Frank Conaway and family are giving away 500 cameras Thursday and urging law-abiding Baltimoreans to use them to snap pictures of crime in progress.
"Frank M. Conaway, Clerk of the Circuit Court, today called on Baltimoreans in high crime areas to shoot back at criminals — with cameras, not guns," begins the news release. "People in the neighborhoods know where crime is taking place. I am hopeful that they can discreetly document dangerous situations with these cameras. They can either develop the pictures themselves or they can turn the cameras over to the police."
I asked Conaway: In a city known for "Stop Snitching," is it safe to start snapping?
"I certainly don't want people going out on the corner snapping pictures of people," Conaway said. "We've got to do something. They said they're tired of having rallies. They want something to stop this crime. I think this is a way, if criminals think they're being watched, it might help catch some people."
Of course, Baltimore's blue-light cameras haven't done much to curb crime. But Conaway said that's because "you have to be right there under it" to get caught on camera. If the criminals know there are lots of little cameras in their midst, Conaway's theory goes, they might be more likely to behave.
The cameras were purchased with campaign funds from Conaway; his wife, Mary Conaway, who is running for re-election as register of wills; their son, Del. Frank Conaway Jr.; and five state Central Committee candidates running on their slate: Lisa Dungee, John Green, Jessica Brockington, Brian Brown and Charon Wilson. The Conaways' daughter, City Councilwoman Belinda Conaway, is not up for re-election this year.
This is not the first, or even most unusual, campaign freebie the Conaways have come up with. Back in 1982, when Frank Sr. ran unsuccessfully for re-election to the House of Delegates and Mary won the office she still holds, the couple gave away hundreds of whole chickens and about 1,000 smoke detectors as they campaigned in West Baltimore.
The incumbent Mary ousted, Patrick J. Duffy, accused her of buying votes, but she prevailed in court.
This giveaway was much cheaper. The cameras cost $1.50 apiece.
"When you divide that cost among all eight of us candidates," Frank Sr. said, "it comes to approximately 19 cents per candidate."
Gimme a whiskey — no gluten
Just how wild and crazy could the gluten-free bar scene be?

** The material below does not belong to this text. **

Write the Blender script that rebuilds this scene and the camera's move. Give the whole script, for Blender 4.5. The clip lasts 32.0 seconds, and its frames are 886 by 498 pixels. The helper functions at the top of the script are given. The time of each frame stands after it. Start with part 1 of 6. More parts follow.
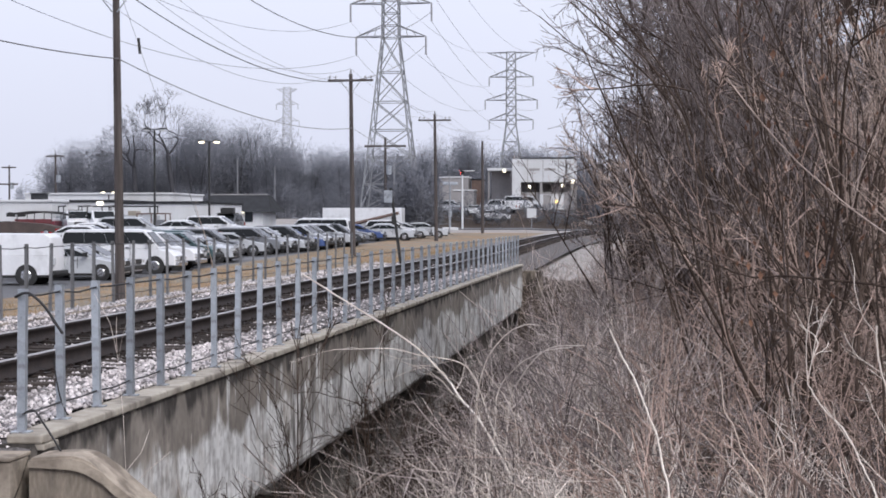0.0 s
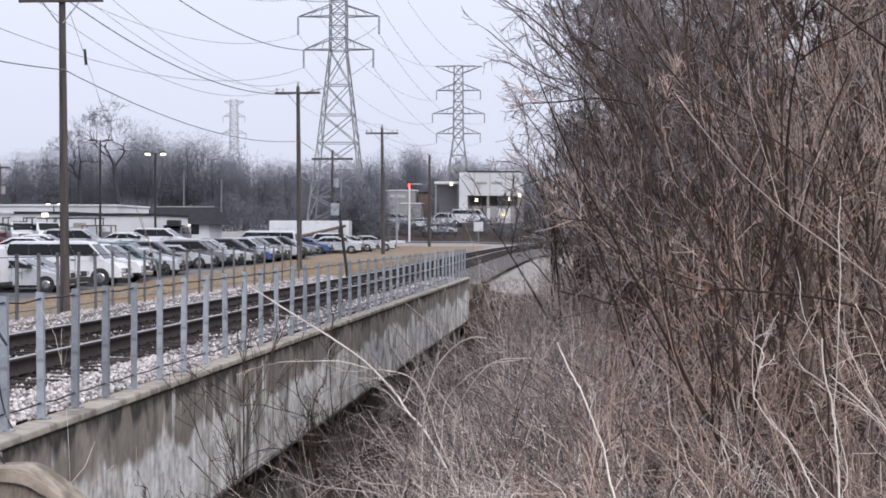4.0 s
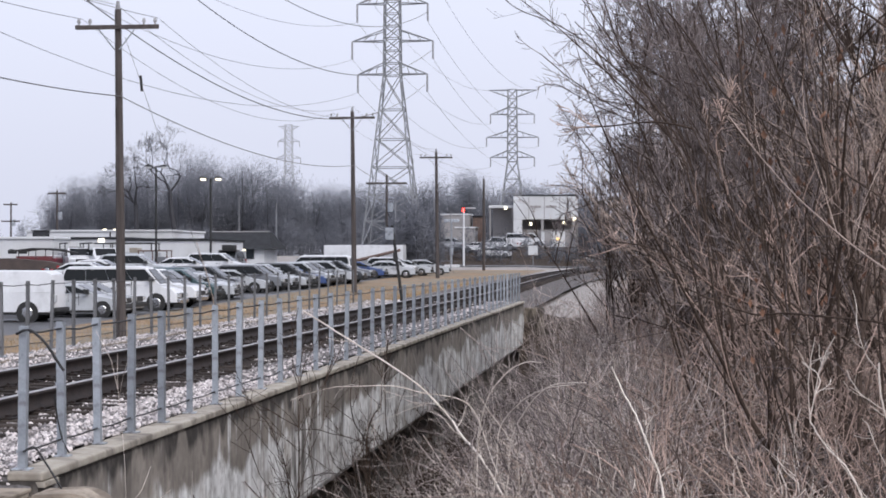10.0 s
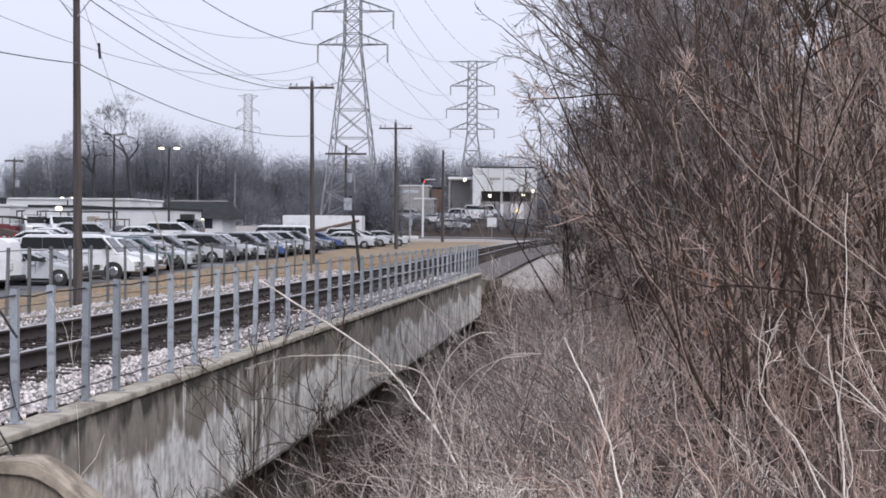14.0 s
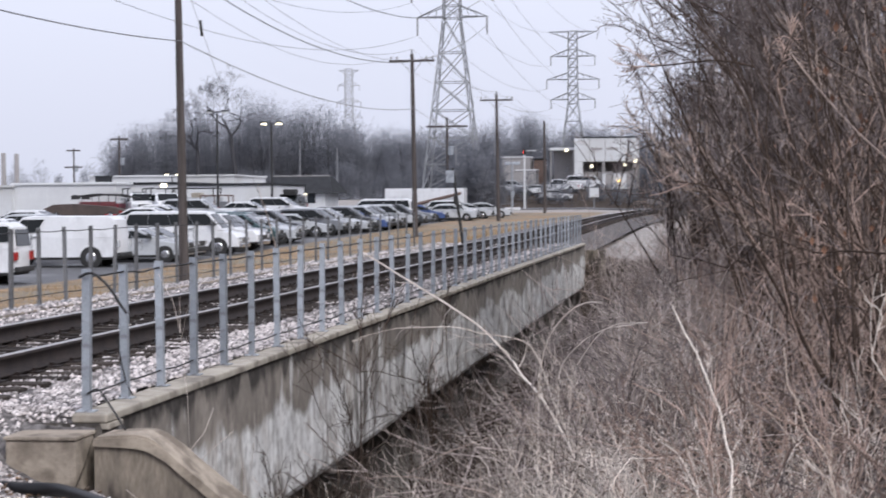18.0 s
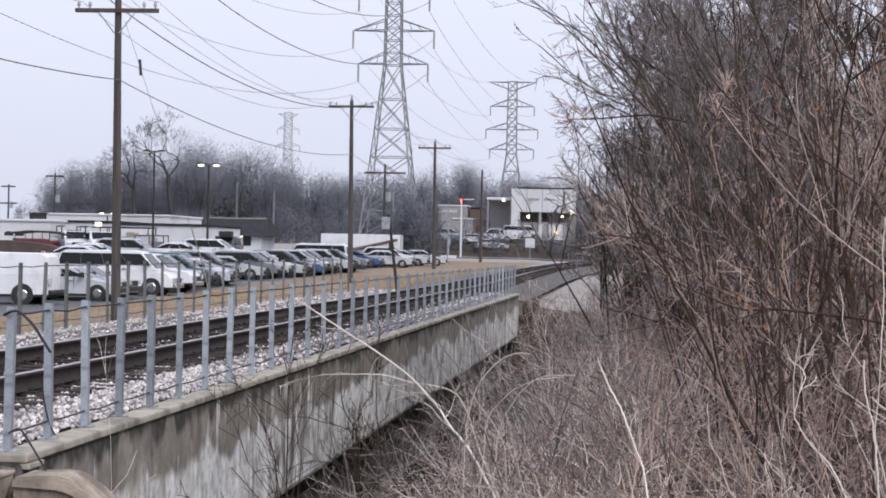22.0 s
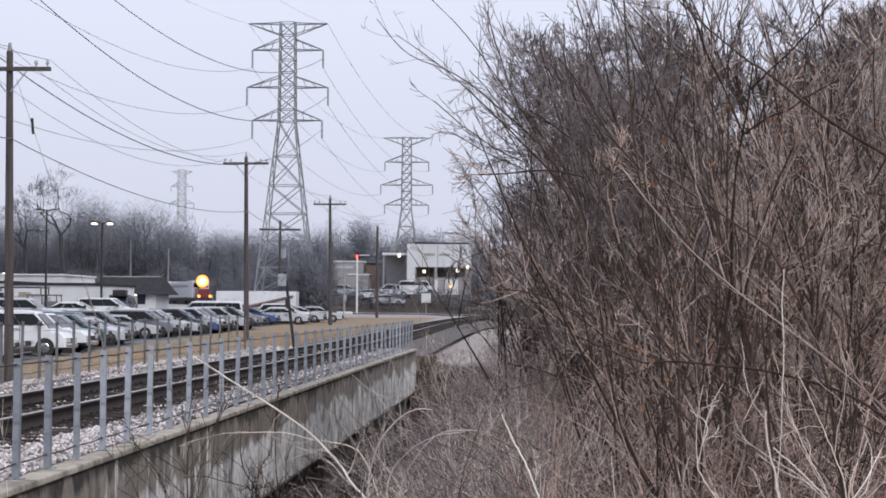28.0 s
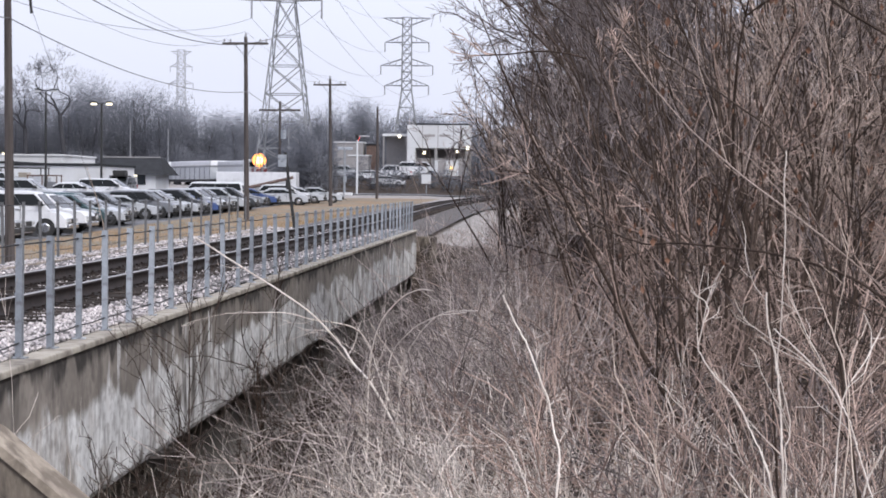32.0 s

Baltimore's liquor board will ponder that question Thursday, when it reconsiders whether to grant a liquor license to a proposed gluten-free restaurant in the 100 block of 27th St. in Remington, next door to the gluten-free Sweet Sin Cupcakes and Café.
The board turned down the cafe owner's request in July after neighbors expressed concern that the operation would create a lot of noise and traffic.
But the board decided to reconsider the matter after it took a closer look at petitions submitted against the plan and noticed that "the immediate neighbors are mostly not opposed," board Chairman Stephan Fogleman told me.
Think he's taking sides?
A reader reacted to news that Baltimore Police Commissioner Fred Bealefeld had posted a campaign sign in his yard for Gregg Bernstein, who is challenging State's Attorney Patricia Jessamy. He e-mailed: "Good for Bealefeld. Jessamy has been an INEFFECTIVE FAILURE to the police & citizens of Baltimore." If we have to have failures in office, thank goodness they're ineffective failures.
Look what he's done for Baltimore
Tracy Gosson, a president of the Baltimore marketing firm Sagesse, gave an address about economic development recently to Greater New Orleans Inc., a business group there. She opened her PowerPoint presentation with images from David Simon's gritty Baltimore-based dramas — "Homicide," "The Corner" and "The Wire." Then came a picture from "Treme," Simon's current New Orleans-based project. Finally, a photo of Simon himself. "Meet your new director of economic development marketing — David Simon," it read. "Hope you're watching 'Treme,' " Gosson told the group. "That's what everyone's going to think of New Orleans now."
Something David Simon missed
I'm always skeptical about those corporate surveys that rank Baltimore top such-and-such, like the recent study by Dole Fresh Vegetables that claimed we're "among the top U.S. salad cities measured by per-capita consumption, the potential for consumption or the intention to serve salad as a meal."
Look around? Does this look like a city full of salad eaters? Maybe we're a city of "potential" salad eaters who somehow get sidetracked and suck down lots of Berger cookies by mistake.
But I'll give credit to Edge Shaving Gel for creativity, if not validity, in its survey. The company claims to have commissioned a study to determine the top 10 most irritated cities. Baltimore came in fourth.
Some factors that played into the ranking: Baltimoreans spend an average of 44 hours a year in traffic compared to a study average of 36.8 hours; they average 9.2 sleepless nights per month, above the 8.5-night average; and have very few comedy clubs per capita to take their minds off their troubles.